**THE EXERCISE**
Can you transcribe the data exactly? Leave the pictures out.

——

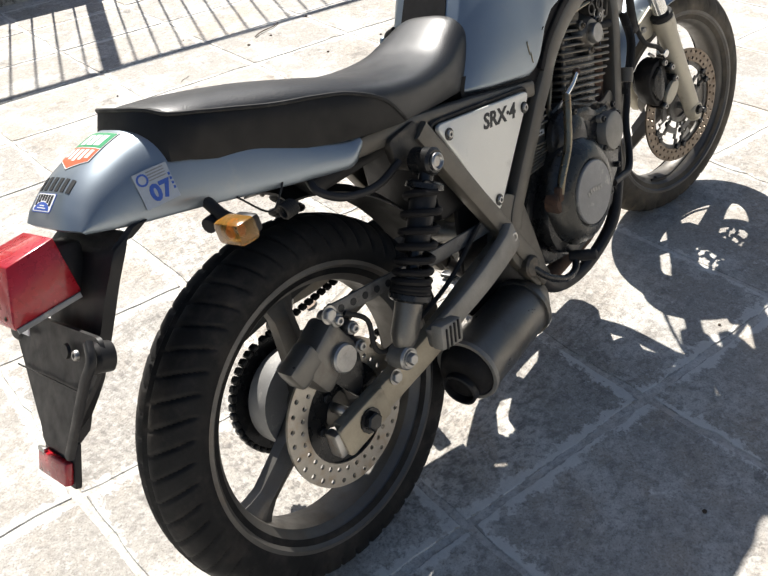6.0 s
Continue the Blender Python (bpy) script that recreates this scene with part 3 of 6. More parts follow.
def fuel_tank():
    b = bmesh.new()
    nu, nv = 120, 56
    grid = []
    us = [0.5 - 0.5 * math.cos(math.pi * i / nu) for i in range(nu + 1)]
    us = [0.5 * u + 0.5 * (i / nu) for i, u in enumerate(us)]
    for u in us:
        row = [b.verts.new(tank_point(u, j / nv, -1)) for j in range(nv)] + [b.verts.new((tank_point(u, 1, -1).x, 0, tank_point(u, 1, -1).z))] + [b.verts.new(tank_point(u, j / nv, 1)) for j in range(nv - 1, -1, -1)]
        grid.append(row)
    m = len(grid[0])
    for r, s in zip(grid, grid[1:]):
        for j in range(m):
            b.faces.new((r[j], r[(j + 1) % m], s[(j + 1) % m], s[j]))
    b.faces.new(grid[0][::-1])
    b.faces.new(grid[-1])
    return part("fuel_tank", b, SILVER, bike, "silver metallic steel tank, dented and rust-spotted on one side", smooth=50)


tank = fuel_tank()


def on_tank(x, z, side, lift=0.0):
    """The place and outward normal of the tank's side at x, z."""
    best, at = 9, None
    for i in range(60):
        for j in range(40):
            p = tank_point(i / 59, j / 40, side)
            d = abs(p.x - x) + abs(p.z - z)
            if d < best:
                best, at = d, (i / 59, j / 40)
    u, v = at
    p = tank_point(u, v, side)
    n = (tank_point(min(u + .02, 1), v, side) - tank_point(max(u - .02, 0), v, side)).cross(tank_point(u, min(v + .02, 1), side) - tank_point(u, max(v - .02, 0), side)).normalized()
    if n.y * side < 0:
        n = -n
    return p + n * lift, n


def facing(p, n, up=(0, 0, 1), spin=0.0):
    """A pose whose z looks along n, with y as near to up as it can be."""
    n = Vector(n).normalized()
    x = Vector(up).cross(n).normalized()
    y = n.cross(x)
    return Matrix.Translation(p) @ Matrix(((x.x, y.x, n.x, 0), (x.y, y.y, n.y, 0), (x.z, y.z, n.z, 0), (0, 0, 0, 1))) @ Matrix.Rotation(radians(spin), 4, "Z")


# badge: a ring with three crossed forks, drawn as plain bars
p, n = on_tank(0.909, 0.914, -1, 0.0015)
BADGE = facing(p, n)
badge = part("badge", lathe([(0, 0.0315), (0.0035, 0.0315), (0.005, 0.030), (0.005, 0.028), (0.003, 0.0275), (0.003, 0.001)], (0, 0, 0), (0, 0, 1), 40), INK, tank, "round black badge with a pale rim and crossed bars", BADGE)
part("badge_rim", lathe([(0.001, 0.0318), (0.0055, 0.0312), (0.0055, 0.0282), (0.001, 0.0278)], (0, 0, 0), (0, 0, 1), 40, closed=True), WHITE_INK, badge)
for k in range(3):
    bb = bmesh.new()
    for off in (-0.0036, 0, 0.0036):
        box((off, 0.013 if off else 0.0, 0.0042), (0.0015, 0.020 if off else 0.050, 0.002), 0.0004, bm=bb, seg=1)
    box((0, 0.004, 0.0042), (0.0087, 0.002, 0.002), 0.0004, bm=bb, seg=1)
    part("bars", bb, WHITE_INK, badge, m=Matrix.Rotation(k * 2 * math.pi / 3, 4, "Z"))
# filler cap
fc = Vector((0.846, 0.012, 0.9645))
cap_n = Vector((0.10, 0, 1))


def drape(b):
    """Lets a part of the filler cap follow the tank's rounded top."""
    for v in b.verts:
        f = min(0.95, abs(v.co.y) / (lerp_table(TANK_W, v.co.x) * 0.94))
        v.co.z -= 0.115 * (1 - (1 - f ** (2 / TOP_POWER)) ** (TOP_POWER / 2))
    return b



filler = part("filler_cap", drape(lathe([(-0.004, 0.062), (0.0005, 0.062), (0.0015, 0.060), (0.0015, 0.050), (0.0005, 0.049), (0.0005, 0.047), (0.002, 0.045), (0.0025, 0.03), (0.0025, 0.015), (0.0025, 0.001)], fc, cap_n, 48)), SILVER, tank, "round flush filler cap with a key slot")
part("cap_rim", drape(lathe([(0.0015, 0.0635), (0.0025, 0.0635), (0.0025, 0.0618), (0.0015, 0.0618)], fc, cap_n, 48, closed=True)), INK, filler)
part("key_flap", box((0.851, 0.012, 0.9658), (0.012, 0.026, 0.003), 0.001, (0, 6, 0)), BLACK, filler)
part("cap_seam", drape(lathe([(0.0035, 0.0485), (0.0038, 0.0485), (0.0038, 0.047), (0.0035, 0.047)], fc, cap_n, 48, closed=True)), INK, filler)
# rust spot and drip on the right side
rng = random.Random(3)


def blot(at, size, seed, spin=0.0, stretch=1.0, lift=0.0006):
    """A flat patch with a ragged outline on the tank's side."""
    r = random.Random(seed)
    p, n = on_tank(at[0], at[1], at[2], lift)
    b = bmesh.new()
    vs = []
    for i in range(22):
        a = 2 * math.pi * i / 22
        q = size * r.uniform(0.6, 1.15)
        vs.append((q * math.cos(a) * stretch, q * math.sin(a) / stretch))
    top = [b.verts.new((x, y, 0.0006)) for x, y in vs]
    low = [b.verts.new((x * 1.15, y * 1.15, -0.0015)) for x, y in vs]
    b.faces.new(top)
    for i in range(22):
        b.faces.new((low[i], low[(i + 1) % 22], top[(i + 1) % 22], top[i]))
    return b, facing(p, n, spin=spin)


for at, size, seed, spin, st in (((0.806, 0.884, -1), 0.007, 1, -50, 1.5), ((0.818, 0.875, -1), 0.006, 2, -20, 1.2), ((0.915, 0.877, -1), 0.004, 4, 0, 1.6), ((0.897, 0.876, -1), 0.003, 5, 40, 1.6), ((0.927, 0.879, -1), 0.003, 6, 0, 1.3)):
    b, m = blot(at, size, seed, spin, st)
    part("rust_spot", b, RUST, tank, "brown rust spot", m)
for at, size, seed, spin, st in (((0.618, 0.708, -1), 0.0042, 7, 90, 3.2), ((0.618, 0.690, -1), 0.0032, 8, 92, 3.0), ((0.70, 0.80, -1), 0.0022, 9, 20, 2.4), ((0.668, 0.735, -1), 0.002, 10, 30, 2.0)):
    b, m = blot(at, size, seed, spin, st)
    part("drip_stain", b, OCHRE if seed < 9 else INK, tank, "dried dark drip", m)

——

**OUTPUT**
6.0 s
Continue the Blender Python (bpy) script that recreates this scene with part 3 of 6. More parts follow.
def fuel_tank():
    b = bmesh.new()
    nu, nv = 120, 56
    grid = []
    us = [0.5 - 0.5 * math.cos(math.pi * i / nu) for i in range(nu + 1)]
    us = [0.5 * u + 0.5 * (i / nu) for i, u in enumerate(us)]
    for u in us:
        row = [b.verts.new(tank_point(u, j / nv, -1)) for j in range(nv)] + [b.verts.new((tank_point(u, 1, -1).x, 0, tank_point(u, 1, -1).z))] + [b.verts.new(tank_point(u, j / nv, 1)) for j in range(nv - 1, -1, -1)]
        grid.append(row)
    m = len(grid[0])
    for r, s in zip(grid, grid[1:]):
        for j in range(m):
            b.faces.new((r[j], r[(j + 1) % m], s[(j + 1) % m], s[j]))
    b.faces.new(grid[0][::-1])
    b.faces.new(grid[-1])
    return part("fuel_tank", b, SILVER, bike, "silver metallic steel tank, dented and rust-spotted on one side", smooth=50)


tank = fuel_tank()


def on_tank(x, z, side, lift=0.0):
    """The place and outward normal of the tank's side at x, z."""
    best, at = 9, None
    for i in range(60):
        for j in range(40):
            p = tank_point(i / 59, j / 40, side)
            d = abs(p.x - x) + abs(p.z - z)
            if d < best:
                best, at = d, (i / 59, j / 40)
    u, v = at
    p = tank_point(u, v, side)
    n = (tank_point(min(u + .02, 1), v, side) - tank_point(max(u - .02, 0), v, side)).cross(tank_point(u, min(v + .02, 1), side) - tank_point(u, max(v - .02, 0), side)).normalized()
    if n.y * side < 0:
        n = -n
    return p + n * lift, n


def facing(p, n, up=(0, 0, 1), spin=0.0):
    """A pose whose z looks along n, with y as near to up as it can be."""
    n = Vector(n).normalized()
    x = Vector(up).cross(n).normalized()
    y = n.cross(x)
    return Matrix.Translation(p) @ Matrix(((x.x, y.x, n.x, 0), (x.y, y.y, n.y, 0), (x.z, y.z, n.z, 0), (0, 0, 0, 1))) @ Matrix.Rotation(radians(spin), 4, "Z")


# badge: a ring with three crossed forks, drawn as plain bars
p, n = on_tank(0.909, 0.914, -1, 0.0015)
BADGE = facing(p, n)
badge = part("badge", lathe([(0, 0.0315), (0.0035, 0.0315), (0.005, 0.030), (0.005, 0.028), (0.003, 0.0275), (0.003, 0.001)], (0, 0, 0), (0, 0, 1), 40), INK, tank, "round black badge with a pale rim and crossed bars", BADGE)
part("badge_rim", lathe([(0.001, 0.0318), (0.0055, 0.0312), (0.0055, 0.0282), (0.001, 0.0278)], (0, 0, 0), (0, 0, 1), 40, closed=True), WHITE_INK, badge)
for k in range(3):
    bb = bmesh.new()
    for off in (-0.0036, 0, 0.0036):
        box((off, 0.013 if off else 0.0, 0.0042), (0.0015, 0.020 if off else 0.050, 0.002), 0.0004, bm=bb, seg=1)
    box((0, 0.004, 0.0042), (0.0087, 0.002, 0.002), 0.0004, bm=bb, seg=1)
    part("bars", bb, WHITE_INK, badge, m=Matrix.Rotation(k * 2 * math.pi / 3, 4, "Z"))
# filler cap
fc = Vector((0.846, 0.012, 0.9645))
cap_n = Vector((0.10, 0, 1))


def drape(b):
    """Lets a part of the filler cap follow the tank's rounded top."""
    for v in b.verts:
        f = min(0.95, abs(v.co.y) / (lerp_table(TANK_W, v.co.x) * 0.94))
        v.co.z -= 0.115 * (1 - (1 - f ** (2 / TOP_POWER)) ** (TOP_POWER / 2))
    return b



filler = part("filler_cap", drape(lathe([(-0.004, 0.062), (0.0005, 0.062), (0.0015, 0.060), (0.0015, 0.050), (0.0005, 0.049), (0.0005, 0.047), (0.002, 0.045), (0.0025, 0.03), (0.0025, 0.015), (0.0025, 0.001)], fc, cap_n, 48)), SILVER, tank, "round flush filler cap with a key slot")
part("cap_rim", drape(lathe([(0.0015, 0.0635), (0.0025, 0.0635), (0.0025, 0.0618), (0.0015, 0.0618)], fc, cap_n, 48, closed=True)), INK, filler)
part("key_flap", box((0.851, 0.012, 0.9658), (0.012, 0.026, 0.003), 0.001, (0, 6, 0)), BLACK, filler)
part("cap_seam", drape(lathe([(0.0035, 0.0485), (0.0038, 0.0485), (0.0038, 0.047), (0.0035, 0.047)], fc, cap_n, 48, closed=True)), INK, filler)
# rust spot and drip on the right side
rng = random.Random(3)


def blot(at, size, seed, spin=0.0, stretch=1.0, lift=0.0006):
    """A flat patch with a ragged outline on the tank's side."""
    r = random.Random(seed)
    p, n = on_tank(at[0], at[1], at[2], lift)
    b = bmesh.new()
    vs = []
    for i in range(22):
        a = 2 * math.pi * i / 22
        q = size * r.uniform(0.6, 1.15)
        vs.append((q * math.cos(a) * stretch, q * math.sin(a) / stretch))
    top = [b.verts.new((x, y, 0.0006)) for x, y in vs]
    low = [b.verts.new((x * 1.15, y * 1.15, -0.0015)) for x, y in vs]
    b.faces.new(top)
    for i in range(22):
        b.faces.new((low[i], low[(i + 1) % 22], top[(i + 1) % 22], top[i]))
    return b, facing(p, n, spin=spin)


for at, size, seed, spin, st in (((0.806, 0.884, -1), 0.007, 1, -50, 1.5), ((0.818, 0.875, -1), 0.006, 2, -20, 1.2), ((0.915, 0.877, -1), 0.004, 4, 0, 1.6), ((0.897, 0.876, -1), 0.003, 5, 40, 1.6), ((0.927, 0.879, -1), 0.003, 6, 0, 1.3)):
    b, m = blot(at, size, seed, spin, st)
    part("rust_spot", b, RUST, tank, "brown rust spot", m)
for at, size, seed, spin, st in (((0.618, 0.708, -1), 0.0042, 7, 90, 3.2), ((0.618, 0.690, -1), 0.0032, 8, 92, 3.0), ((0.70, 0.80, -1), 0.0022, 9, 20, 2.4), ((0.668, 0.735, -1), 0.002, 10, 30, 2.0)):
    b, m = blot(at, size, seed, spin, st)
    part("drip_stain", b, OCHRE if seed < 9 else INK, tank, "dried dark drip", m)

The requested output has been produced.